To reiterate, the steps are learn how to measure, collect the data, run a ROI and share the findings. The key challenge is in running an ROI on a call center that does not produce revenue and finding alternative methods of measure to create a successful calculation.

One of the benefits of running a ROI calculation is that the head of the call center can walk into business meetings with a similar set of calculations that other business units use to justify their existence and associated resources. It is easier to go into a meeting and ask for pay raises for employees when you can show that your operation brought in a record amount of revenue last quarter.

Having a ROI calculation also sends a message to people higher in the organization that you, as a leader in the call center, understand the business model and how the call center fits into the overall picture. It makes you a part of the group and not a forgotten support unit.

What are the barriers to measuring a ROI in a call center that does not produce revenue? The main challenge is in step two, collection of the correct data. How valuable is the call center to the company? For each widget or each service sold, how much of that sale and how much of that profit should be attributed to supporting the product? If support for the product ceased to exist, how long would it take for sales to slow or disappear?

This is where the person conducting the ROI will need to know much about the company, company finances and how the support role of the call center fits into the equation. Even though you may be able to determine that 5 percent of the profit for each widget sold should be used to support the call center having other expert opinions is useful at this stage.

Bringing others in to evaluate the data and your estimates helps to build your case.
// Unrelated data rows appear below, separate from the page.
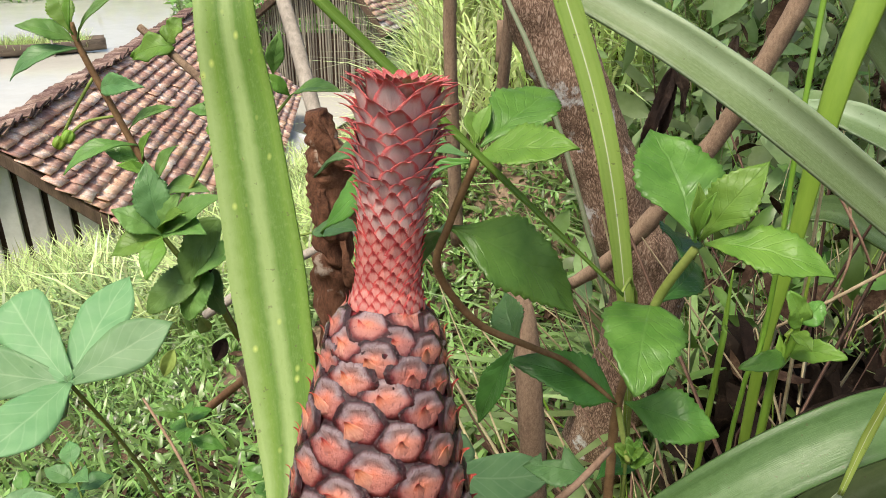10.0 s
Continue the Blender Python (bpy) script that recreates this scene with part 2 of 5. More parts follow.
def scale_material(name, base, middle, rim, scurf, rough=0.5, stripes=0.5, specks=0.5, rim_from=0.55, base_to=0.4):
    """Pointed crown leaf: silvery stripes along it, coloured rim and tip dusted with white specks."""
    m, nt, bsdf, co = begin(name)
    sep = nt.nodes.new("ShaderNodeSeparateXYZ")
    nt.links.new(co.outputs["UV"], sep.inputs[0])
    side = calc(nt, "MULTIPLY", calc(nt, "ABSOLUTE", calc(nt, "SUBTRACT", sep.outputs["X"], 0.5)), 2.0)
    n1 = noise_of(nt, co.outputs["UV"], 5.0, 4)
    tipward = calc(nt, "MAXIMUM", calc(nt, "MULTIPLY", side, 0.92), sep.outputs["Y"])
    tipward = calc(nt, "ADD", tipward, calc(nt, "MULTIPLY", calc(nt, "SUBTRACT", n1, 0.5), 0.26))
    along = calc(nt, "ADD", sep.outputs["Y"], calc(nt, "MULTIPLY", calc(nt, "SUBTRACT", n1, 0.5), 0.3))
    body = ramp(nt, along, [(0.0, base), (base_to, middle), (1.0, middle)])
    lines = noise_of(nt, co.outputs["UV"], 13.0, 2, (1.5, 0.08, 1))
    broken = noise_of(nt, co.outputs["UV"], 60.0, 2, (1, 0.7, 1))
    stripe = calc(nt, "MULTIPLY", calc(nt, "MULTIPLY", calc(nt, "SUBTRACT", lines, 0.47), 11.0, True), calc(nt, "MULTIPLY", calc(nt, "SUBTRACT", broken, 0.33), 6.0, True))
    body = mix(nt, calc(nt, "MULTIPLY", stripe, stripes), body, scurf)
    red = ramp(nt, tipward, [(rim_from - 0.10, (0, 0, 0)), (rim_from + 0.14, (1, 1, 1))])
    col = mix(nt, red, body, rim)
    dust = noise_of(nt, co.outputs["UV"], 42.0, 2, (1, 0.55, 1), 0.6)
    speck = calc(nt, "MULTIPLY", calc(nt, "SUBTRACT", dust, 0.56), 16.0, True)
    col = mix(nt, calc(nt, "MULTIPLY", speck, specks), col, scurf)
    col = varied(nt, col, 0.15, 0.006)
    nt.links.new(col, bsdf.inputs["Base Color"])
    bsdf.inputs["Roughness"].default_value = rough
    bsdf.inputs["Specular IOR Level"].default_value = 0.25
    nrm = bumped(nt, bsdf, calc(nt, "ADD", lines, calc(nt, "MULTIPLY", dust, 0.6)), 0.6, 0.0006)
    see_through(m, nt, bsdf, col, 0.24, nrm)
    return m


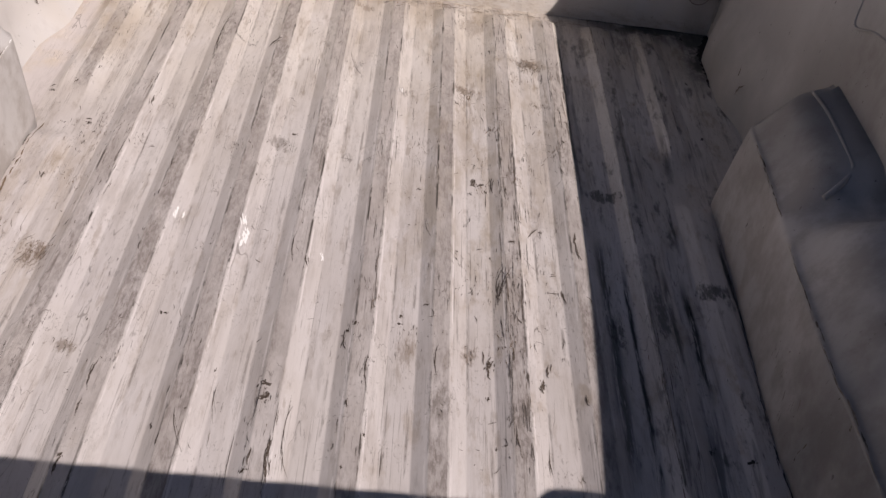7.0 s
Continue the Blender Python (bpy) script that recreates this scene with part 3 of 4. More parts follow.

Will there be challenges to the data, more than likely yes, but that is why you have a clear step-wise process and have other experts validate the data and process.

Though producing a ROI in a non-revenue producing unit is not the traditional method of corporate finance and accounting, it has become more common over the past five years with multiple people, institutes and books created and thriving in this space since the complexity of businesses and support units continue to increase.